Friday, December 4, 2015

New Adventure Comics #28 - part 2

Tod Hunter, Jungle Master, and his English gentleman sidekick Tommy, are exploring a temple hideout. In a room concealed behind a curtain is a lit and smoking incense brazier and a raised dais used, not for sacrifice, but for sleeping by the high priestess. While Zara the High Priestess wields a scimitar, her followers (there are at least eight of them) fight with primitive spears and hand axes (and half of them only wear loin clothes).

The sacrificial room is a huge chamber with a tall wooden idol carved to look like a sitting demon -- not too far different from the iconic cover of the 1978 Advanced Dungeons & Dragons Players Handbook!  The corridors are lit with torches held in sconces. A corridor leading from the sacrificial room runs to a circular arena that can be watched through barred gates. The entrance is trapped so that a steel shutter falls down over the entrance behind them, and then a lion can be released into the arena. Because the High Priestess is watching, this must be a deathtrap.

Dale Daring is in need of rescue in the mountain hideout of a bandit chieftain. Because the bandits are Asian, her boyfriend Don decides to disguise himself by staining his skin yellow and putting transparent tape around his eyes to make them almondine. And because this is a comic book, the disguise has a good chance of working.

We also see a torture chamber with a rack and a suspended cauldron for boiling oil.

Detective Sergeant Carey of the Chinatown Squad is a bit of a jerk. Instead of investigating their suspect's room himself, he sends his Supporting Cast Member,"Sleepy", to do it. Sleepy is actually fairly clever; when confronted by the suspect, Sleepy pretends to be a two-bit crook eager to make any kind of a deal to avoid a "fourth offense" and a lifetime sentence (it would be interesting, if I had the time, to investigate which states had four-strikes-and-you're-out laws for repeat offenders in the 1930s).

Carey is a bit of a risk-taker too. He suspects dope is being smuggled in a coffin, so to prove it, he throws pepper into the coffin and waits to hear a sneeze...which would have been awkward if any part of his theory had turned out to be wrong.

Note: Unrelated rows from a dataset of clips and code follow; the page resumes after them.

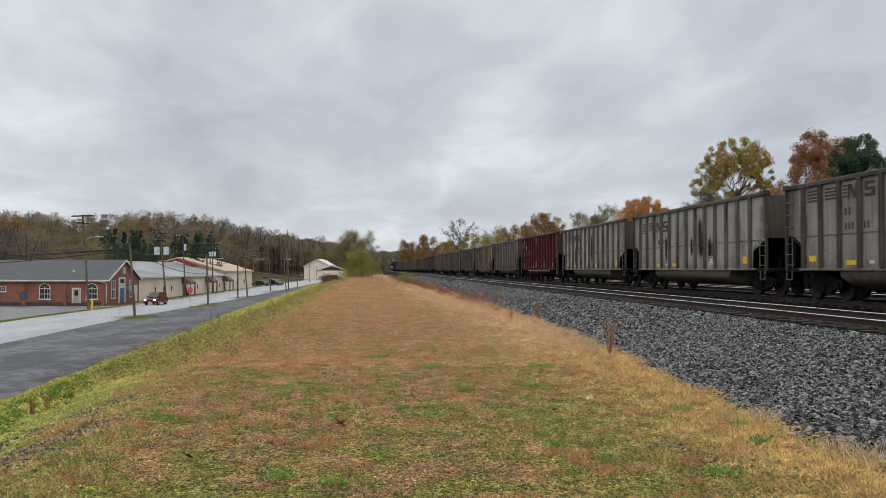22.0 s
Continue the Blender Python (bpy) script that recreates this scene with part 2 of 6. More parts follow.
RAIL_HEAD = plain("polished_rail_head", (0.55, 0.56, 0.58), (0.72, 0.73, 0.75), 0.6, 0.28, 1.0, 0.001)
RAIL_RUST = plain("rusty_rail_web", (0.03, 0.022, 0.017), (0.062, 0.043, 0.032), 3.0, 0.85)
SLEEPER = plain("creosoted_sleeper", (0.009, 0.008, 0.0075), (0.03, 0.026, 0.023), 2.0, 0.85, 0, 0.01, 25, (1, 8, 8), 0.35)
YELLOW = plain("reflector_yellow", (0.72, 0.42, 0.01), (0.85, 0.55, 0.03), 3.0, 0.5)
WHITE_MARK = plain("stencil_white", (0.55, 0.55, 0.53), (0.75, 0.75, 0.73), 3.0, 0.6)
DARK_MARK = plain("faded_black_stencil", (0.03, 0.03, 0.03), (0.07, 0.065, 0.06), 5.0, 0.7)
STONE = Nodes("ballast_stone", 0.7)
STONE.b.inputs["Specular IOR Level"].default_value = 0.18
_r = STONE.island()
_c = STONE.mix(STONE.math("POWER", _r, 2.0), (0.011, 0.0112, 0.0115), (0.25, 0.25, 0.246))
_c = STONE.mix(STONE.step(STONE.math("FRACT", STONE.math("MULTIPLY", _r, 23.0)), 0.93, 1.0), _c, (0.26, 0.24, 0.21))
STONE = STONE.done(_c, STONE.noise(40, 3), 0.006)


def ballast_bed():
    n = Nodes("ballast_bed", 0.9)
    n.b.inputs["Specular IOR Level"].default_value = 0.03
    v = n.add("ShaderNodeTexVoronoi")
    v.inputs["Scale"].default_value = 17.0
    n.link(n.co, v.inputs["Vector"])
    d = v.outputs["Distance"]
    sp = n.add("ShaderNodeSeparateColor")
    n.link(v.outputs["Color"], sp.inputs[0])
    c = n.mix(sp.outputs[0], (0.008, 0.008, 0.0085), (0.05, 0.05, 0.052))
    # gaps between the stones painted near-black, as if in shade
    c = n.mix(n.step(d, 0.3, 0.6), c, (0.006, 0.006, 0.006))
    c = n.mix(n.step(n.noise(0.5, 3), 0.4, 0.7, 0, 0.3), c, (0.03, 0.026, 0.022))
    # coal dust between the rails, and shade under the trains put into the colour
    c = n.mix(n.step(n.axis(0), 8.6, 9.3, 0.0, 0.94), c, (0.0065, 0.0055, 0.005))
    return n.done(c, n.math("SUBTRACT", 1.0, d), 0.05, None, 1.0)


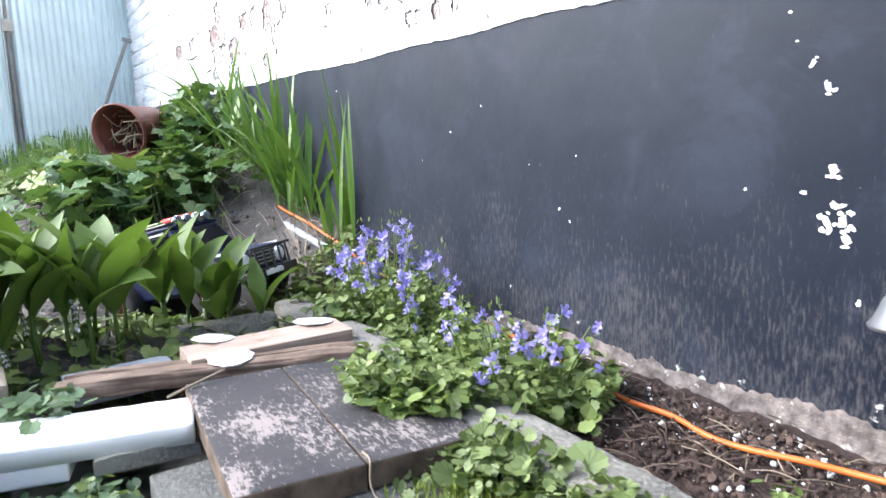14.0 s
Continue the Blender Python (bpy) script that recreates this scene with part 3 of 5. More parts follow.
# chips in the black paint: places along the wall, height, size
CHIPS_A = ((0.095, 0.424, 9), (-0.03, 0.383, 8), (-0.011, 0.357, 9), (0.001, 0.266, 11), (0.004, 0.226, 11), (-0.003, 0.208, 12), (0.019, 0.19, 12), (0.014, 0.209, 13), (-0.033, 0.239, 6),
           (-0.444, 0.188, 5), (-0.419, 0.169, 4), (-0.766, 0.319, 4), (0.131, 0.224, 8), (-0.06, 0.443, 4), (0.059, 0.307, 4), (-0.05, 0.41, 3), (-0.106, 0.239, 4), (0.037, 0.121, 6), (0.088, 0.181, 4),
           (0.25, 0.187, 6), (0.34, 0.198, 6), (0.337, 0.171, 8), (0.323, 0.147, 4), (0.316, 0.283, 5), (0.335, 0.264, 6), (0.41, 0.244, 7), (0.258, 0.326, 5), (0.413, 0.349, 9), (0.507, 0.471, 7))
CHIPS_B = ((0.195, 0.236, 3), (0.172, 0.099, 4), (0.371, 0.119, 4), (0.324, 0.062, 6), (0.362, 0.047, 13), (0.385, 0.042, 10), (0.229, -0.004, 12), (0.25, 0.002, 9), (0.174, 0.006, 5), (0.398, 0.064, 6), (0.491, 0.403, 4),
           (0.668, 0.307, 10), (0.565, 0.283, 6), (0.433, 0.166, 7), (0.477, 0.165, 7), (0.348, 0.070, 6), (0.364, 0.022, 7), (0.441, 0.137, 5), (0.147, 0.275, 3), (-0.66, 0.366, 3))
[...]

The Robin Hood serial continues to be surprisingly accurate. Friar Tuck fights with a broadsword and a buckler (small round shield), both of which would have been common fighting tools in the 1100s, when Robin Hood supposedly lived. It does suggest, in this installment, that hound dogs should have good Armor Classes, as the Friar's hound dogs are shown being able to dodge arrows.